They also raised concerns for not addressing the deposit issues properly to ease the liquidity crunch. BFIs were demanding additional incentives for mergers, citing additional costs involved in the merger now. [break]
Speaking at a program organized by Society of Economic Journalists of Nepal (Sejon) on Friday, President of Development Bankers´ Association Manoj Goyal said it is very necessary to establish a separate unit to address merger issues. “Different institutions will have different problems while entering into merger and the problems are to be addressed differently,” he said adding that it was disappointing that new monetary policy failed to include any of these issues.
Ashoke Rana, president of Nepal Bankers Association, opined that along with merger issue, monetary policy should have addressed deposit issues by providing a mechanism for deposit incentives. “Although commercial banks have expanded to over 500 branches, there has been no growth in deposit,” he said. Many BFIs entered the market around the same time last fiscal year and their only target was corporate depositors, which were the only beneficiaries of the competitive market.

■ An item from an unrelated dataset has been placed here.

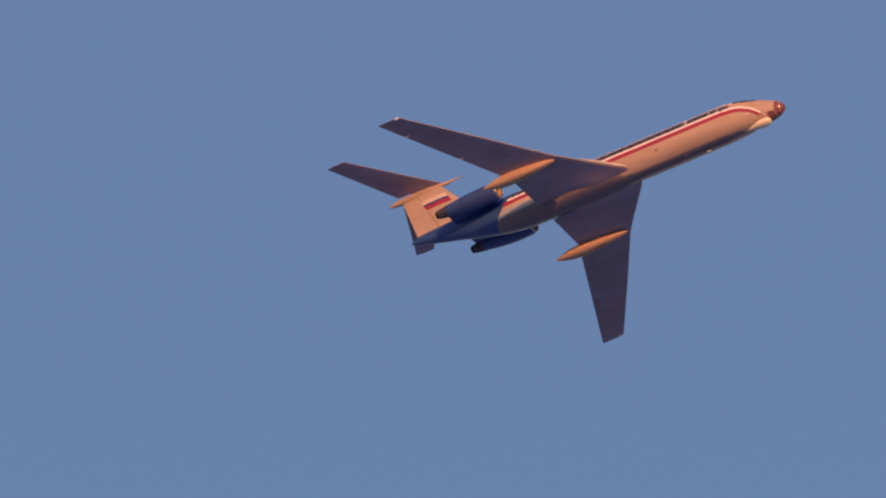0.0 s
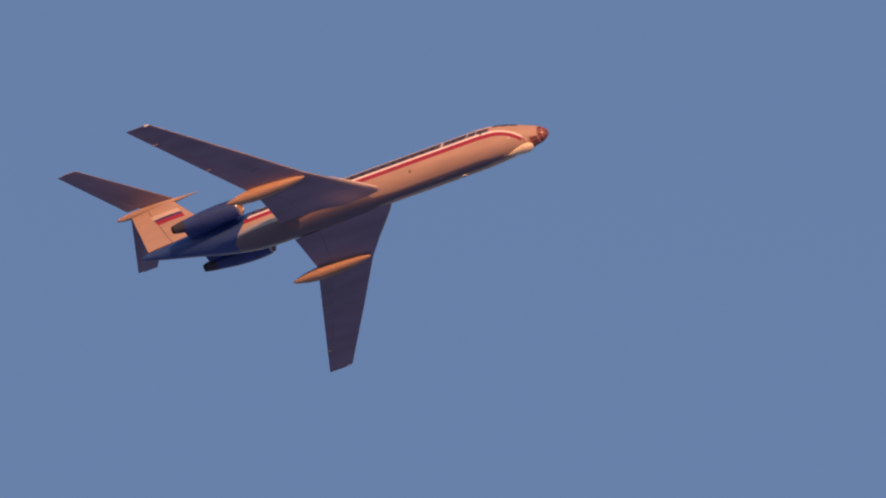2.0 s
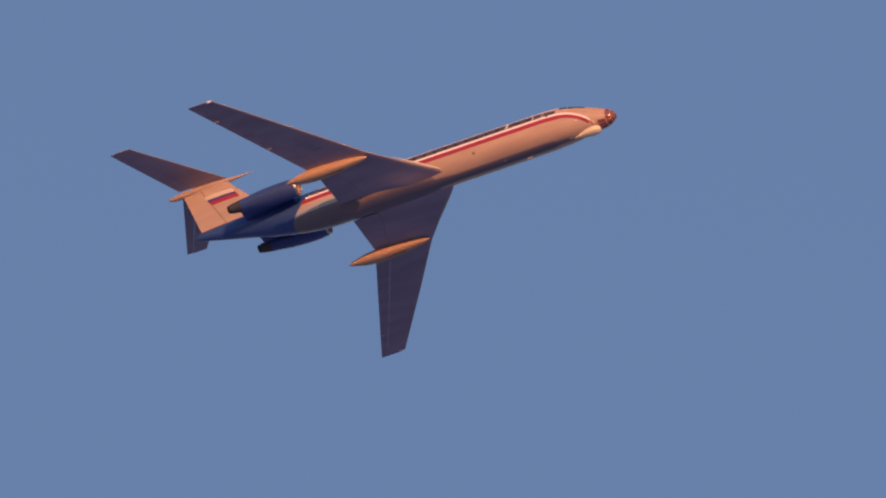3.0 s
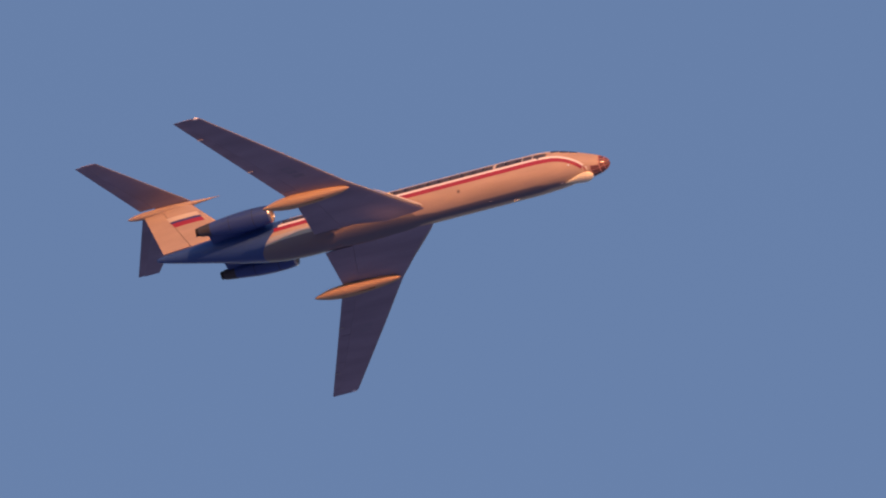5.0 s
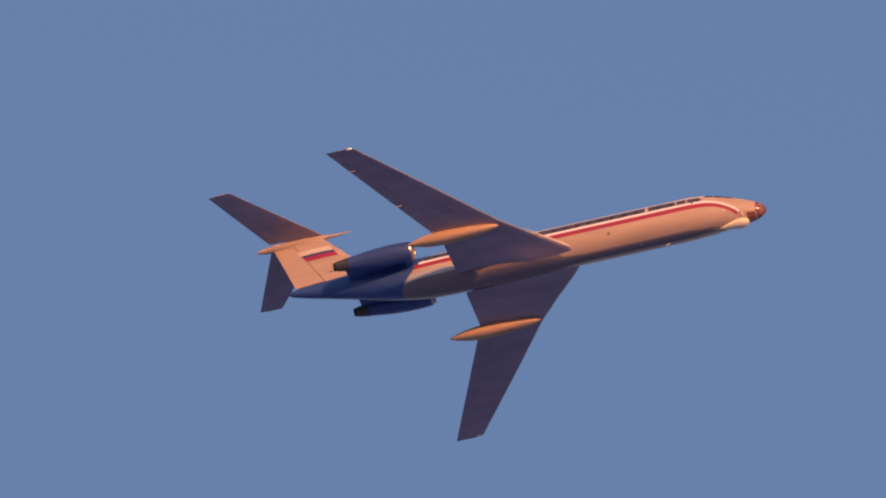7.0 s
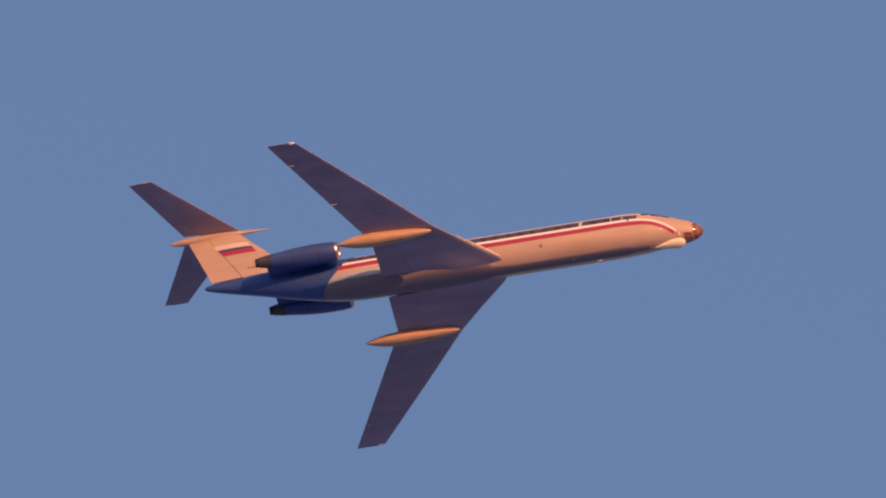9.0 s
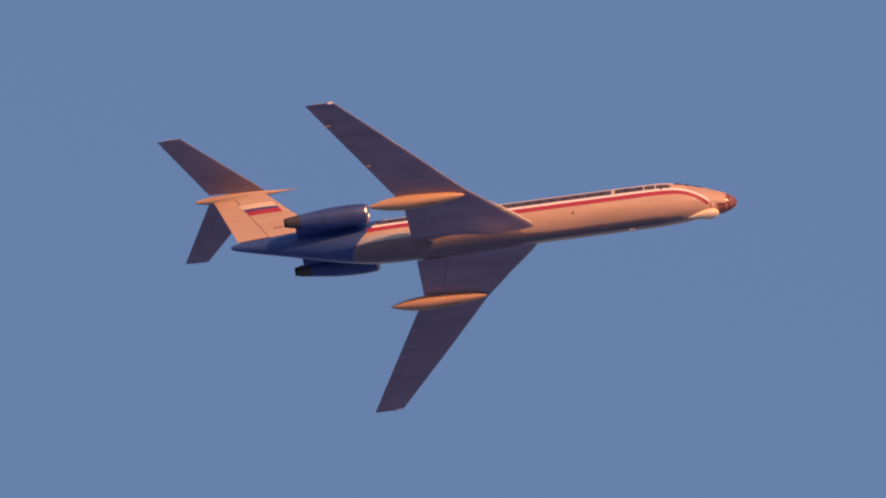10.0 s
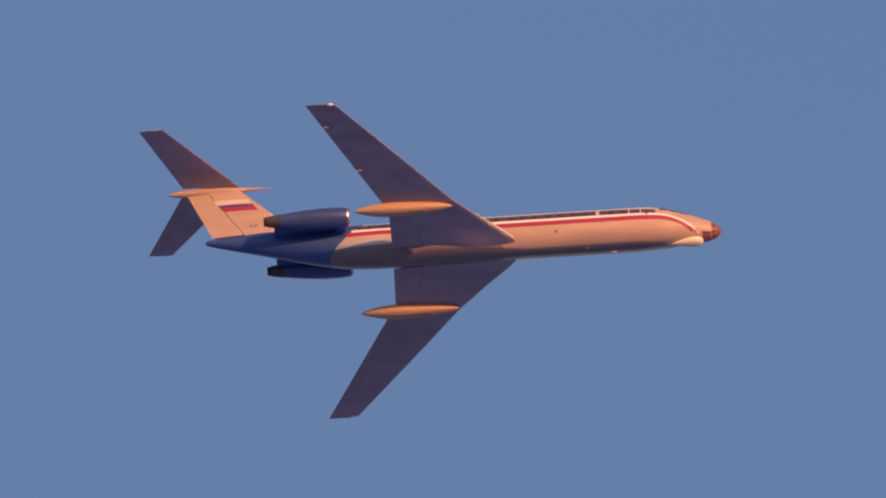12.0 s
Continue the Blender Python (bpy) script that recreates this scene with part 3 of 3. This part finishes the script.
def motions():
    walk(airliner, [
        (0, pose(-1264.41, 1823.40, 1647.27, -4.307, -0.372, 0.388)),
        (0.5, pose(-1213.70, 1824.92, 1644.71, -4.238, -0.443, 0.366)),
        (1, pose(-1163.08, 1826.30, 1642.20, -4.169, -0.515, 0.345)),
        (1.5, pose(-1112.57, 1827.55, 1639.75, -4.099, -0.586, 0.323)),
        (2, pose(-1062.16, 1828.67, 1637.35, -4.030, -0.658, 0.302)),
        (2.5, pose(-1011.85, 1829.66, 1635.00, -3.961, -0.729, 0.281)),
        (3, pose(-961.64, 1830.51, 1632.71, -3.892, -0.800, 0.259)),
        (3.5, pose(-911.54, 1831.24, 1630.48, -3.823, -0.872, 0.238)),
        (4, pose(-861.53, 1831.83, 1628.29, -3.754, -0.943, 0.216)),
        (4.5, pose(-811.63, 1832.29, 1626.17, -3.685, -1.014, 0.195)),
        (5, pose(-761.83, 1832.62, 1624.09, -3.615, -1.086, 0.173)),
        (5.5, pose(-712.13, 1832.82, 1622.07, -3.546, -1.157, 0.152)),
        (6, pose(-662.53, 1832.88, 1620.11, -3.477, -1.228, 0.131)),
        (6.5, pose(-613.03, 1832.82, 1618.20, -3.408, -1.300, 0.109)),
        (7, pose(-563.64, 1832.62, 1616.34, -3.339, -1.371, 0.088)),
        (7.5, pose(-514.34, 1832.29, 1614.54, -3.270, -1.442, 0.066)),
        (8, pose(-465.15, 1831.83, 1612.80, -3.201, -1.514, 0.045)),
        (8.5, pose(-416.06, 1831.24, 1611.10, -3.132, -1.585, 0.024)),
        (9, pose(-367.07, 1830.51, 1609.47, -3.063, -1.656, 0.002)),
        (9.5, pose(-318.18, 1829.66, 1607.88, -2.994, -1.728, -0.019)),
        (10, pose(-269.40, 1828.67, 1606.35, -2.925, -1.799, -0.041)),
        (10.5, pose(-220.71, 1827.55, 1604.88, -2.856, -1.870, -0.062)),
        (11, pose(-172.13, 1826.30, 1603.46, -2.787, -1.942, -0.084)),
        (11.5, pose(-123.65, 1824.92, 1602.09, -2.718, -2.013, -0.105)),
        (12, pose(-75.27, 1823.40, 1600.78, -2.649, -2.085, -0.127)),
    ])


motions()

He further added although the decision to insure depositors of commercial banks was an encouraging step, the interest rate of 0.2 percent was high.
The new monetary policy has asked all commercial banks to insure their deposits up to Rs 200,000 starting from the current fiscal year. Previously, it was mandatory for development banks, Finance companies and micro-finance institutions only to insure the deposit up to the same amount.

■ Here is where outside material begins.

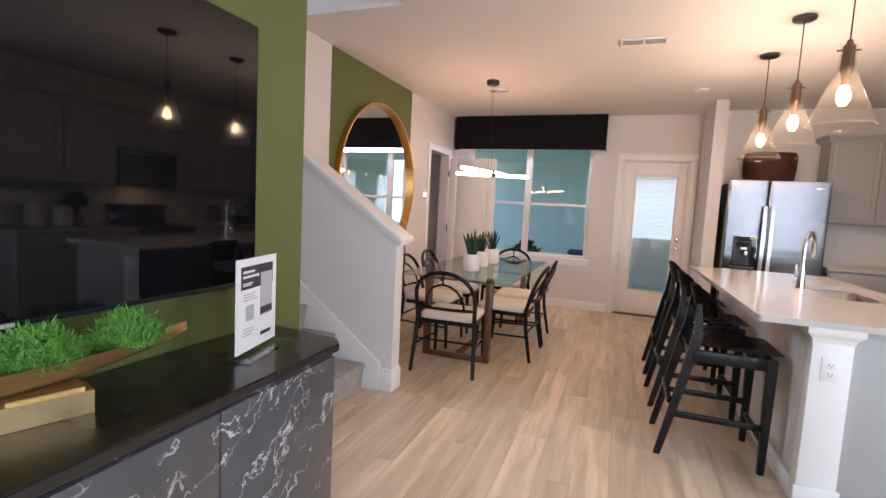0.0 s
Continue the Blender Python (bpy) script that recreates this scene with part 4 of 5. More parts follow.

In one of the measures of liquidity management, the central bank has slashed the Cash Reserve Ratio (CRR), which officials of finance companies said was simply going to help BFIs with higher deposits, mainly commercial banks. “Liquidity problem is acute in finance companies and a cut in CRR is not going to impact finance companies much,” CEO of IME Financial Institution Yogeshwor Dhakal said.
BFIs have welcomed the decision of Nepal Rastra Bank (NRB) to relax foreign exchange facility and the provision which allows non-resident Nepalis to hold dollar accounts. President of Nepal Finance Companies Association, Rajendra Man Shakya, said, “Allowing NRNs to hold account in Nepal can definitely ease liquidity crunch,” he further suggested to relax the cap on real-estate lending.
Other concern of bankers was over-investment in productive sector. They said although the new monetary policy has encouraged investments in the productive sector, it failed to provide necessary guidelines.
“Problems related to investments in the productive sector has not been addressed. This is not going to encourage BFIs to increase their investment,” Goyal said. He added that the policy should have come up with interest-subsidy fund to encourage private sector in infrastructure development.